Multidisciplinary design consultancy Matter has designed three conceptual cervical cancer examinations that women could carry out themselves at home to break the taboo of smear tests.
The project, titled Sukha, comprises three Human Papilloma Virus (HPV) home test concepts called Your Space, My Cycles and Our Bodies, which aim to make cervical cancer screening experiences more positive for women.
According to the Bath-based agency, in 2019 one in four women in the UK did not attend their cervical screening appointment, despite it being a "vital component" in the fight against cervical cancer.
The test involves a vaginal examination, known as a smear or PAP test, where a small sample of cells is collected from the cervix and tested for abnormalities.
This involves checking for a high-risk type of HPV – the name given to a common group of viruses that are passed on through any type of sexual contact – which is responsible for 99.7 per cent of all cervical cancers, as published on the NHS website.
By designing at-home tests, Matter hopes to tackle the taboos surrounding smear tests that prevent women from attending their screenings.
This could be anything from a lack of knowledge or lack of body confidence to a fear of feeling alienated from the "disconnected" screening process, the agency explained.
"The project grew out of a desire to initiate an internal studio project that could 'do good'," designer Emilie Robinson told Dezeen, "using design to build a positive future."
"With such a large proportion of women avoiding their screening, it seemed like a brilliant opportunity to design concepts that had potential to cut out the doctor's surgery and empower women in the process," she continued.
"We believe there is an opportunity to engage more women through familiarity, trust and empowerment, and aim to provide an approachable, accessible and holistic offering in women’s health and wellness."
The first concept test, Your Space, draws on the familiar design of existing period-care products like tampons and their applicators to offer an "intuitive" and compact sampling product.
The user would insert the applicator to collect the sample, just as they would a tampon. Once removed, the swab head sample would be stood upright and left to dry before the cap can be replaced, ready to be returned to a lab for testing.
The second My Cycles concept comprises a wand-like smart device and an accompanying smartphone app, which includes HPV screening alongside other testing services as part of a "life-long vaginal care regime".
This includes a menstruation and ovulation tracker, as well as STI and UTI testing.
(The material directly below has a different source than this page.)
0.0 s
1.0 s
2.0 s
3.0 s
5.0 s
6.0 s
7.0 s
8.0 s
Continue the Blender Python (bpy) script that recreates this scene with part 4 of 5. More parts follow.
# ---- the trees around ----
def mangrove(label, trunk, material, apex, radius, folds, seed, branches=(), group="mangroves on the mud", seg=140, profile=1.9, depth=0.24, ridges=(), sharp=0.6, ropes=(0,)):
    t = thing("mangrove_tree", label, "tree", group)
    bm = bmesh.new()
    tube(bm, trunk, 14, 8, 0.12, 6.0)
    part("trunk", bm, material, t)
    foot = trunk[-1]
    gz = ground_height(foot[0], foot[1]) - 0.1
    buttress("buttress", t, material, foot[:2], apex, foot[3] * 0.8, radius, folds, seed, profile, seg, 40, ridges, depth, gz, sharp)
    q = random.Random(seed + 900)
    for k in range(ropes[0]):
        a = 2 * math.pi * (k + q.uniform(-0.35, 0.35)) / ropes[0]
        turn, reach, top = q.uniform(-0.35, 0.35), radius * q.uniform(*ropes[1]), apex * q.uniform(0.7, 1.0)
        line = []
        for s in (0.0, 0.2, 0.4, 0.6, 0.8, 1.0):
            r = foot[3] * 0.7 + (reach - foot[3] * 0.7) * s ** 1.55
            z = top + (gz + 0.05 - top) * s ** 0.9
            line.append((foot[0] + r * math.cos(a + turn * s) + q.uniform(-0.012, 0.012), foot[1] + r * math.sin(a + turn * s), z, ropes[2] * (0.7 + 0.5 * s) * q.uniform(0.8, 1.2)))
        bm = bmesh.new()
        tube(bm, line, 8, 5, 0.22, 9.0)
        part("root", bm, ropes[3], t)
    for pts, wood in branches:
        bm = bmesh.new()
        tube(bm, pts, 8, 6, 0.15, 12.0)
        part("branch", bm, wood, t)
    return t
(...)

Interchangeable heads provide sample collection for a range of lab-supported and real-time diagnostic tests.
The narrow, dimpled head would be used for HPV testing – once inserted and rotated, the applicator can be removed and the head can be placed into the lab test tube and sent off for testing.
The alternative head and paper tabs can be used for urine tests, in a similar manner to a pregnancy test, to check for UTI's, pregnancy and vaginitis.
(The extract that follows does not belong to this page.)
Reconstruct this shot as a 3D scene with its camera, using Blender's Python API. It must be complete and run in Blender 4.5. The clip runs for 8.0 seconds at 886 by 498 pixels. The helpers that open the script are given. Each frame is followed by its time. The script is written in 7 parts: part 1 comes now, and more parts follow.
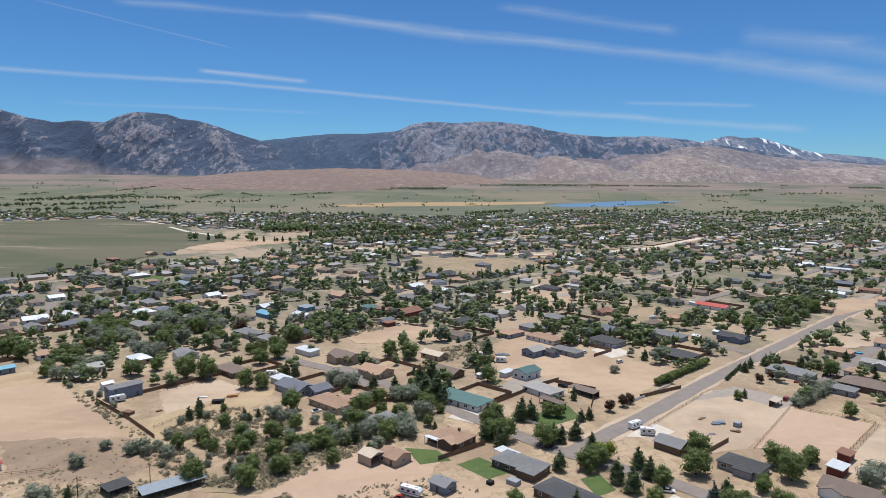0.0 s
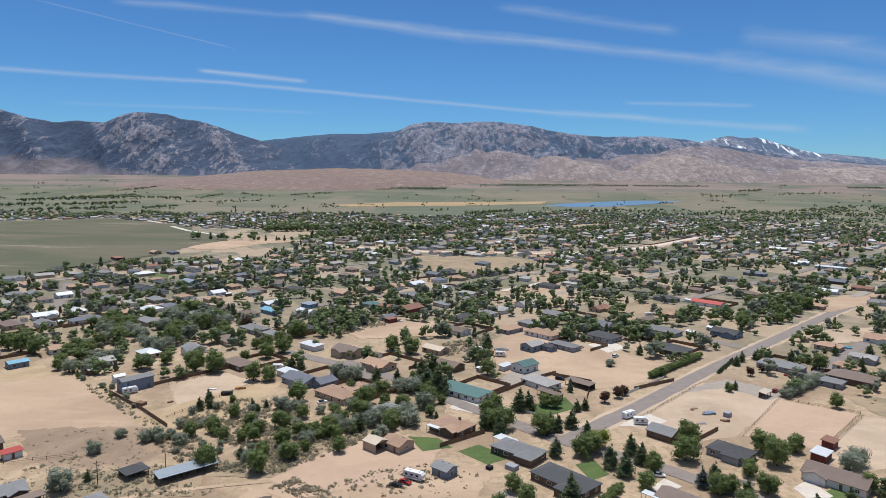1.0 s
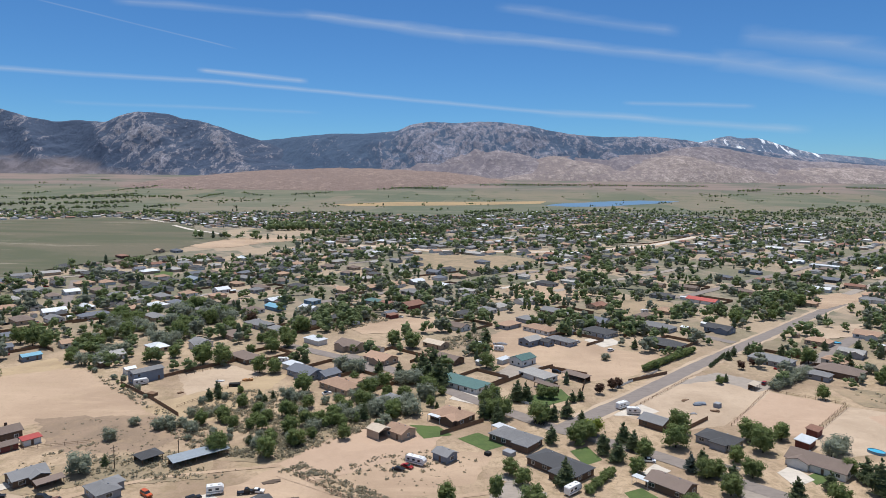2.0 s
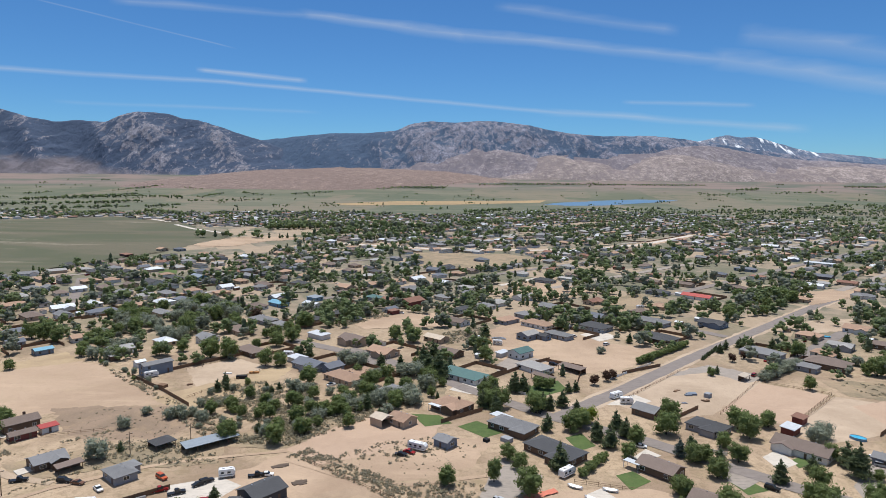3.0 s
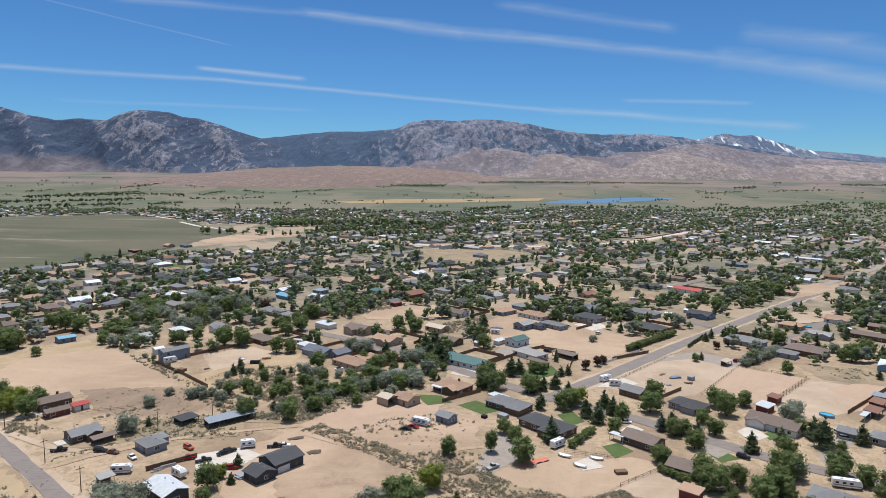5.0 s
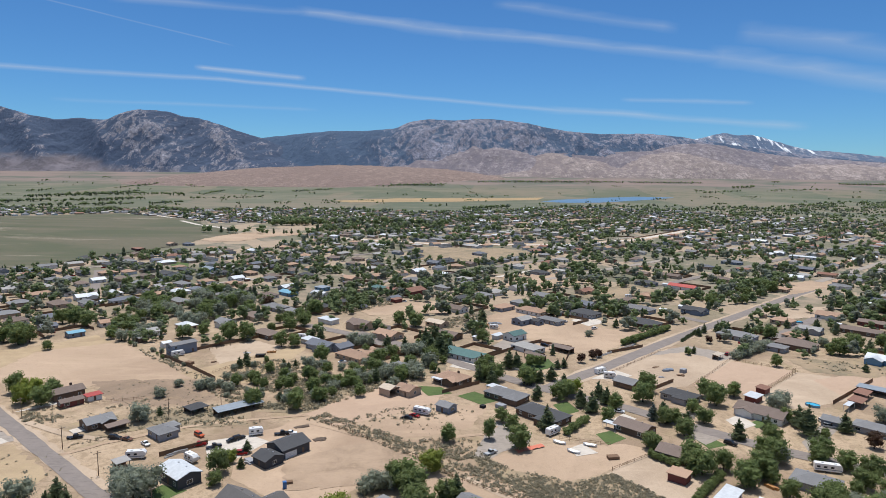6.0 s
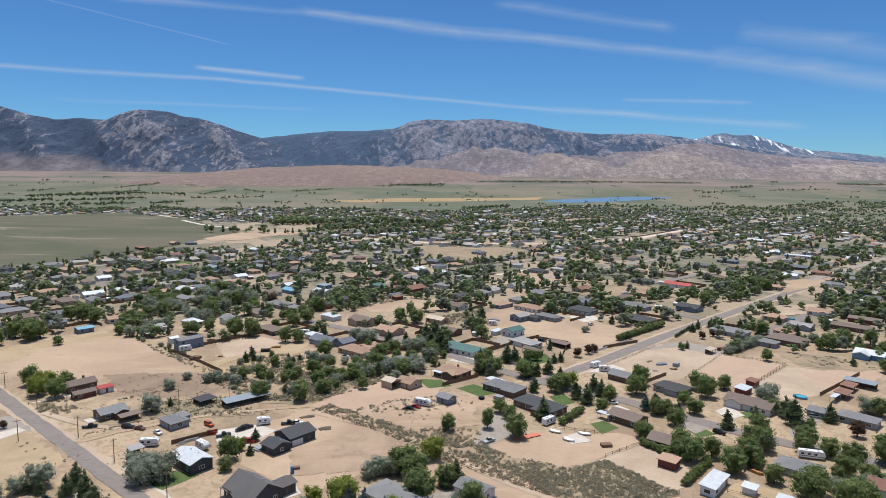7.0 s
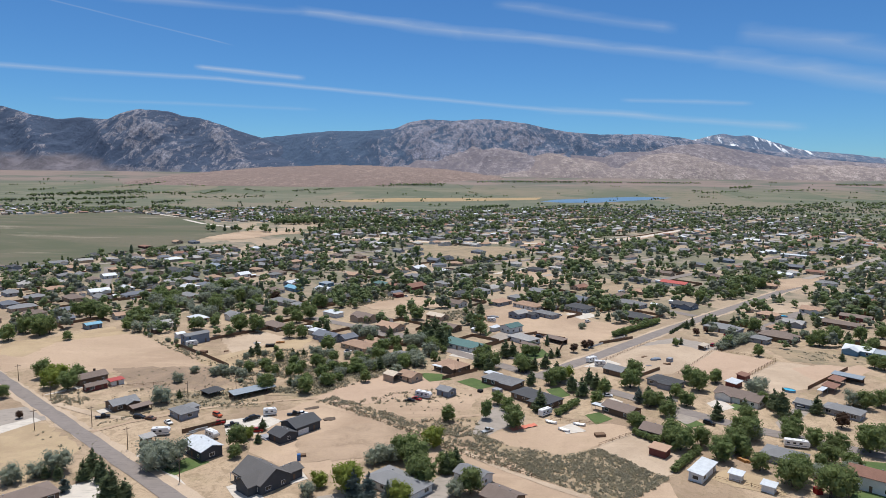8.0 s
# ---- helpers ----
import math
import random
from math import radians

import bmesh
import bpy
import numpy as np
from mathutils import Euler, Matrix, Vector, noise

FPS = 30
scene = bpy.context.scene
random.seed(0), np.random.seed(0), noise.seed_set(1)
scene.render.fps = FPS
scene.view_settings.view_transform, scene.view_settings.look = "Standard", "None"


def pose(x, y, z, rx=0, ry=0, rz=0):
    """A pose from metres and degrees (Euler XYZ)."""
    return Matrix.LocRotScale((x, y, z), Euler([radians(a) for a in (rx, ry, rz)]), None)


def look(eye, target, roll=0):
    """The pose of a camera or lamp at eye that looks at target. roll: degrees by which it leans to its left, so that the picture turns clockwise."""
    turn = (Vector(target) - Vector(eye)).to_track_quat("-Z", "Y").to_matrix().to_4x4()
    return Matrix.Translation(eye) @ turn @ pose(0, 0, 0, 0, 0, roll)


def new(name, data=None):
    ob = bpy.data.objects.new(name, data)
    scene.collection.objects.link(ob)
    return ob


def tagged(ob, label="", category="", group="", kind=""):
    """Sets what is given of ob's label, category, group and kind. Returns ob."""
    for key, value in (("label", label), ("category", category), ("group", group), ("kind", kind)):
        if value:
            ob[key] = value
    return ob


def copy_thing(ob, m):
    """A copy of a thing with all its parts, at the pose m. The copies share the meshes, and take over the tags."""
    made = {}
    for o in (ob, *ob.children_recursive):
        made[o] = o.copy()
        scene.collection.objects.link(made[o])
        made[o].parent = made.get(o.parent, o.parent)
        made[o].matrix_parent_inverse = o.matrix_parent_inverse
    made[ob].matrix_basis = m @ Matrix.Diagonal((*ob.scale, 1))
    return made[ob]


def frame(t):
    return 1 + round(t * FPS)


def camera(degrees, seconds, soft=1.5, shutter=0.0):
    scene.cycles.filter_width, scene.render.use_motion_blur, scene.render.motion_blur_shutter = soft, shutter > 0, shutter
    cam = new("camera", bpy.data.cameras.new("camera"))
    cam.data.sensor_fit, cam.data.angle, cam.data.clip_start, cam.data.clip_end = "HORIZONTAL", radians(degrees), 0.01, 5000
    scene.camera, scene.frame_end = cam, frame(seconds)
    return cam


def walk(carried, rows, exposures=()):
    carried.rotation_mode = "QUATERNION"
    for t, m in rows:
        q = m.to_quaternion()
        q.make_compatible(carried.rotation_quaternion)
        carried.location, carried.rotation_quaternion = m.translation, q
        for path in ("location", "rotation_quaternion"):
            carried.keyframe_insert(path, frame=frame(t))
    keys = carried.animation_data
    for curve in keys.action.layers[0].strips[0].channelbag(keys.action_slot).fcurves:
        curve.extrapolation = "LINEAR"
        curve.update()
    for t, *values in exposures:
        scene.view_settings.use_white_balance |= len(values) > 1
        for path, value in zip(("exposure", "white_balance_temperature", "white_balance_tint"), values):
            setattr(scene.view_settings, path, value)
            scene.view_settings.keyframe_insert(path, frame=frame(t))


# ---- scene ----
cam = camera(67.9, 8.0, soft=0.85)
PATH = [
    (0, (-0.029, -2.028, 101.728), (-0.112, -0.042, 101.506), 0.5),
    (0.5, (-0.162, -7.439, 101.643), (-0.245, -5.453, 101.422), 0.6),
    (1, (-0.193, -12.823, 101.521), (-0.275, -10.837, 101.299), 0.5),
    (1.5, (-0.141, -18.219, 101.377), (-0.223, -16.233, 101.155), 0.6),
    (3, (0.143, -34.606, 100.862), (0.063, -32.62, 100.638), 0.5),
    (3.5, (0.209, -40.095, 100.814), (0.129, -38.11, 100.589), 0.5),
    (4, (0.208, -45.594, 100.757), (0.129, -43.608, 100.53), 0.5),
    (4.5, (0.224, -50.986, 100.701), (0.145, -49.001, 100.473), 0.5),
    (6, (0.377, -66.791, 100.372), (0.301, -64.806, 100.141), 0.5),
    (6.5, (0.473, -71.987, 100.311), (0.397, -70.002, 100.08), 0.5),
    (7, (0.564, -77.081, 100.267), (0.489, -75.096, 100.036), 0.5),
    (7.5, (0.628, -82.028, 100.244), (0.553, -80.043, 100.013), 0.6),
    (8, (0.657, -86.867, 100.241), (0.583, -84.881, 100.01), 0.6),
]
walk(cam, [(t, look(eye, target, roll)) for t, eye, target, roll in PATH])

# ---- light ----
SUN_ELEV, SUN_AZ = radians(75), radians(100)      # azimuth counted from +x towards +y
sun_dir = Vector((math.cos(SUN_ELEV) * math.cos(SUN_AZ), math.cos(SUN_ELEV) * math.sin(SUN_AZ), math.sin(SUN_ELEV)))
sun_data = bpy.data.lights.new("sun", "SUN")
sun_data.energy, sun_data.angle, sun_data.color = 3.3, radians(0.53), (1.0, 0.97, 0.93)
sun = new("sun", sun_data)
sun.matrix_world = look(sun_dir * 1000, (0, 0, 0))
scene.view_settings.exposure = 0.45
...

Feedback is provided digitally via the smart handle, which lets the user know if an accurate sample has been taken. It can also be connected to the app for a more in-depth analysis.
The third "tactile" test concept, called Our Bodies, is designed to allow women to "self-explore" as they use it.
A silicone applicator would be fitted over the user's finger, which could then be inserted into the cervix to collect a sample – assisted by a micro-bristled head.
The finger can then be removed and the silicone tab is pulled along the finger to invert the applicator to avoid contaminating the sample, before placing the applicator into the pot and sending it off to the lab.
Each of the Sukha tests are still in the concept phase, and have been developed with the help of medical professionals, including scientists from the Bristol Cytology Laboratory.
London-based architect Stiliyana Minkovska also aimed to make medical environments more comforting for women when designing her Ultima Thule project, which comprises a trio of undulating birthing chairs.
The chairs are designed to offer women a "sanctuary-like" environment during childbirth as an alternative to "hostile" hospital maternity wards.